ISLANDIA, N.Y. – In CA’s case against Rocket Software, Inc. seeking damages of at least $200 million and preliminary and permanent injunctions for misappropriation of CA software products for DB2®, a federal judge denied Rocket’s motion to dismiss as untimely CA’s claims for copyright infringement and misappropriation of trade secrets.

In a 33-page decision, the Honorable Arthur D. Spatt determined that CA reasonably relied upon Rocket’s “affirmative representations of independent development and its detailed, emphatic denials of copying.” The Court also noted that Rocket’s assurances, if untrue “would work a deception capable of lulling the plaintiffs into believing their suspicions were baseless.”

The Court thus rejected Rocket’s statute of limitations defense to CA’s trade secret claims, finding that “Rocket stated that it conducted a thorough investigation and affirmatively denied use of the plaintiffs’ code, further inhibiting CA’s discovery” of the alleged misappropriation.

Based on this decision, CA will be permitted to present evidence on these claims to the federal court. The decision also resolved motions to dismiss some of CA’s other claims in the action, granting some and denying others. CA is free to pursue its actual damages from profits of Rocket’s alleged copyright infringement.

Today’s decision, filed in the United States District Court for the Eastern District of New York, follows the August 2007 filing of an amended complaint in which CA alleged that Rocket stole intellectual property associated with a number of CA’s key database management software products.

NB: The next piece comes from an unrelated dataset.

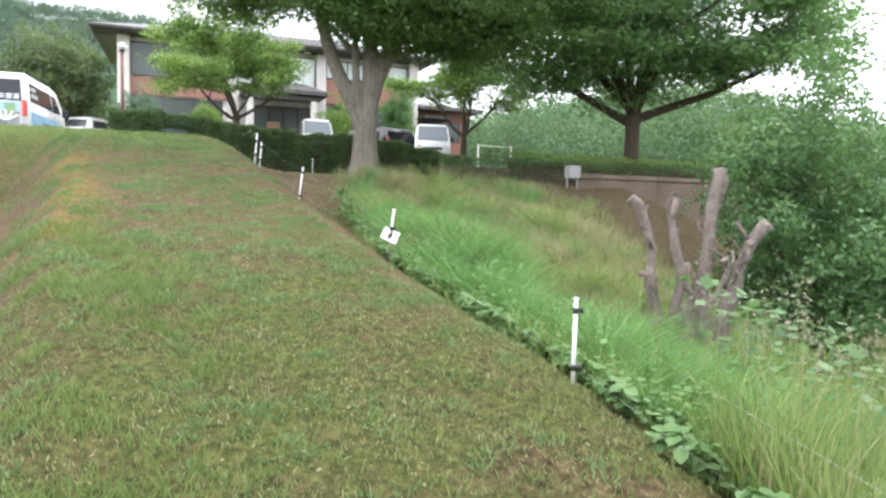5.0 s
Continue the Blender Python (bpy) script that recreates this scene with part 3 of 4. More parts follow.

According to the complaint, Rocket “knowingly and intentionally stole from CA the source code and development environment” and used the intellectual property to create many, if not all, of its software tools for the IBM® DB2® relational database management system.

Rocket’s DB2 products are distributed through IBM to customers worldwide. CA alleges that Rocket obtained the source code and development environment for these products by hiring programmers and software developers formerly employed by CA or PLATINUM technology International, Inc., which CA acquired in 1999.